Avant de conclure, observons les « prospects » que nous ont laissé de notre vieille cité Hollar, Blaeu, Remacle Le Loup; observons notre sous­sol. Nous constatons que ce rempart tout le long d'Avroy et de la Sauvenière, depuis la « Tour âx Conins » jusqu'au tournant de St-Jean, est dédoublé par une seconde muraille qui lui est presque complètement parallèle.

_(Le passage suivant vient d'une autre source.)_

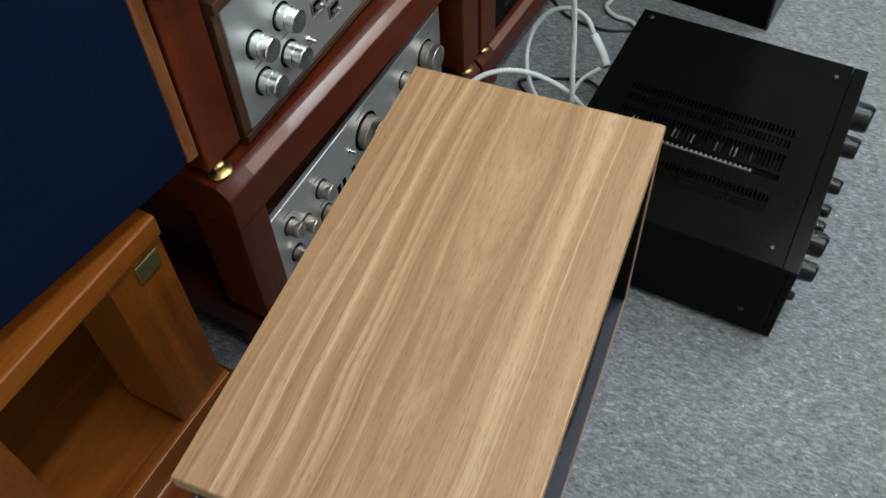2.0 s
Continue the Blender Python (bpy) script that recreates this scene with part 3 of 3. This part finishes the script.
# ---- the black amplifier on the floor ----
def black_amplifier():
    am = thing("black_amplifier", "black steel stereo amplifier lying on the carpet", "amplifier", pose(0.625, -0.197, 0, 0, 0, -6.5))
    W, D, H = 0.428, 0.362, 0.168
    part("chassis", box(0, W, 0.012, D, 0.012, H - 0.012, 0.0015), M_AMPSIDE, am)
    # cover with an open vent field
    vx0, vx1, vy0, vy1 = 0.070, 0.272, 0.066, 0.318
    for name, d in (("top_cover", (0, vx0, 0.022, D)), ("top_cover", (vx1, W, 0.022, D)), ("top_cover", (vx0, vx1, 0.022, vy0)), ("top_cover", (vx0, vx1, vy1, D))):
        part(name, box(*d, H - 0.0115, H), M_AMP, am)
    grille = bmesh.new()
    rows = [(0.078, 0.094), (0.099, 0.115), (0.145, 0.157), (0.165, 0.199), (0.214, 0.230), (0.238, 0.254)]
    last = vx0
    for a, b in rows:
        box(last, a, vy0, vy1, H - 0.003, H, bm=grille)
        y = vy0 if a != 0.145 else vy1
        while y < vy1 - 0.001:
            box(a, b, y, y + 0.0026, H - 0.003, H, bm=grille)
            y += 0.0058
        last = b
    box(last, vx1, vy0, vy1, H - 0.003, H, bm=grille)
    tagged(part("vent_grille", grille, M_AMP, am), kind="stuff")
    fins = bmesh.new()
    y = 0.105
    while y < 0.312:
        box(0.1523, 0.1565, y, y + 0.0028, H - 0.03, H - 0.003, bm=fins)
        if round((y - 0.105) / 0.0072) % 3:
            box(0.168, 0.179, y, y + 0.0018, H - 0.03, H - 0.008, bm=fins)
            box(0.183, 0.195, y, y + 0.0018, H - 0.03, H - 0.010, bm=fins)
        y += 0.0072
    box(0.1510, 0.1522, 0.105, 0.312, H - 0.03, H - 0.003, bm=fins)
    tagged(part("heatsink", fins, M_FIN, am, "bright aluminium heatsink fins"), kind="stuff")
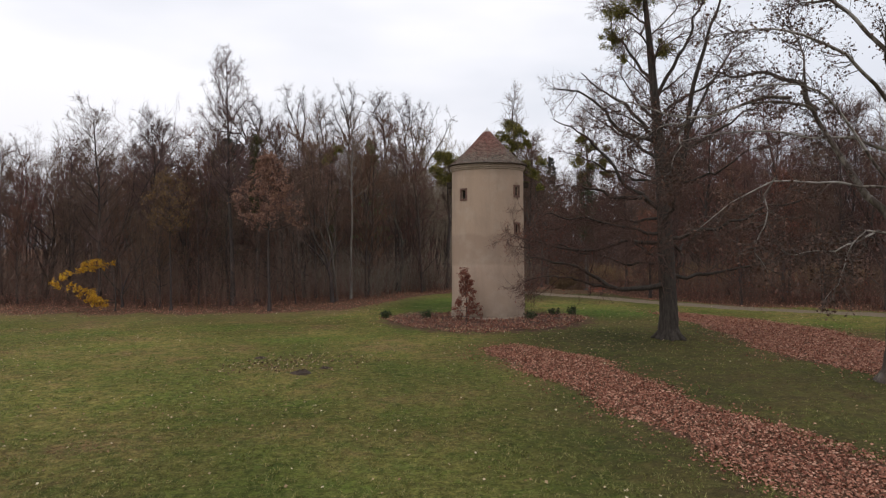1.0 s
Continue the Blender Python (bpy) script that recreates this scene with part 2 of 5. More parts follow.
def tile_material():
    """Fired clay beaver-tail tiles: red at the top, greyed by lichen towards the eaves."""
    k = Nodes("clay_tile", 0.85, 0.25)
    v = k.n("ShaderNodeNewGeometry").outputs["Position"]
    sep = k.n("ShaderNodeSeparateXYZ")
    k.to(v, sep.inputs[0])
    r = k.math("ADD", k.rand(), k.island())
    clay = k.ramp(k.math("FRACT", r), [(0.0, (0.140, 0.060, 0.048)), (0.5, (0.195, 0.086, 0.066)), (1.0, (0.245, 0.118, 0.090))])
    grey = k.ramp(k.math("FRACT", k.math("MULTIPLY", r, 3.7)), [(0.0, (0.085, 0.070, 0.054)), (1.0, (0.185, 0.155, 0.120))])
    h = k.math("ADD", sep.outputs[2], k.math("MULTIPLY", k.math("SUBTRACT", k.noise(v, 0.8, 4), 0.5), 2.0))
    h = k.math("SUBTRACT", h, k.math("MULTIPLY", k.math("MAXIMUM", k.math("SUBTRACT", sep.outputs[0], 2.6), 0.0), 0.45))
    greyed = k.math("MULTIPLY", k.ramp(k.math("DIVIDE", k.math("SUBTRACT", h, 11.6), 3.2), [(0.08, 1.0), (0.66, 0.05)]), k.math("ADD", 0.68, k.math("MULTIPLY", k.math("FRACT", k.math("MULTIPLY", r, 7.3)), 0.32)))
    c = k.mix(greyed, clay, grey)
    c = k.mix(k.ramp(k.noise(v, 5.0, 5, 0.7), [(0.52, 0.0), (0.72, 0.5)]), c, (0.135, 0.112, 0.086))
    spots = k.math("MULTIPLY", k.ramp(k.noise(v, 2.6, 5, 0.75), [(0.54, 0.0), (0.64, 0.7)]), greyed)
    c = k.mix(spots, c, (0.270, 0.240, 0.190))
    k.bump(k.noise(v, 40.0, 4), 0.3, 0.01)
    return k.done(c)


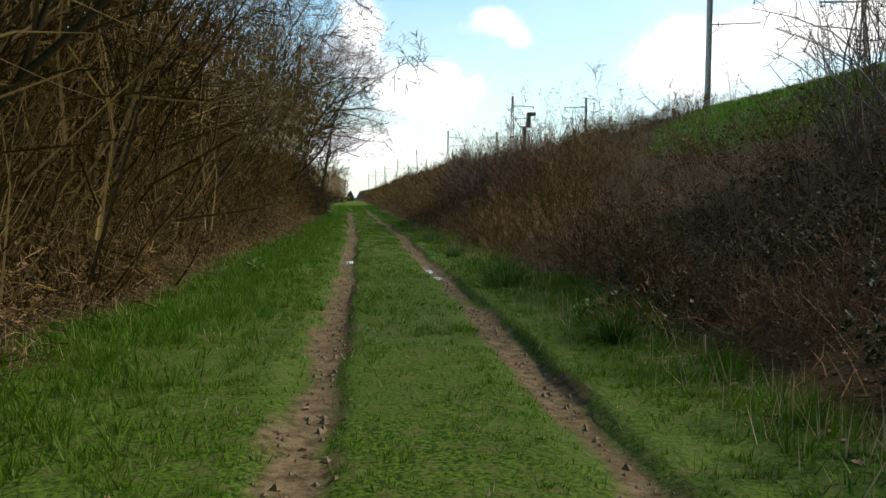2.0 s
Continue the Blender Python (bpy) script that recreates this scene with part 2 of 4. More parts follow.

Dans le sous-sol ce second rempart existe sur toute son étendue et sa largeur, à fleur de pavé même, et nous l'avons constaté maintes fois. Son parement intérieur correspondant à la façade de toutes les propriétés des deux boulevards; le parement extérieur se rencontre à 4 m. environ de distance, vers le milieu de la voirie. Il est construit en blocage de gros blocs calcaires unis par un ciment très blanc et très dur.

Suite non transcrite ...


(1) Soit d'une colonie de lapins qui avait élu domicile, soit que que ce fut là que les moines eussent établi leur garenne? (Léon Béthune, Le Vieux Liège, Portes et remparts. II, p. 14.)

(2) Mém. Soc. d'Emulation, du 25 février 1782, p. 47.

(3) Notes de ma visite du 28 avril 1894. C'est le jour où nous visitions du reste pour la première fois le rempart de Bertholet­Flémael.

(4) Une servitude identique existe encore rue de la Wache où l'immeuble prend vue sur la rue de la Régence (autrefois un bras de la Meuse), par dessus cette dépendance de la Taverne de Munich qui restera une cour sans arbres avec grillages, jusqu’à ce que le propriétaire ait racheté la servitude.

(5) L. Béthune. Portes et Remparts. 11. p. 13.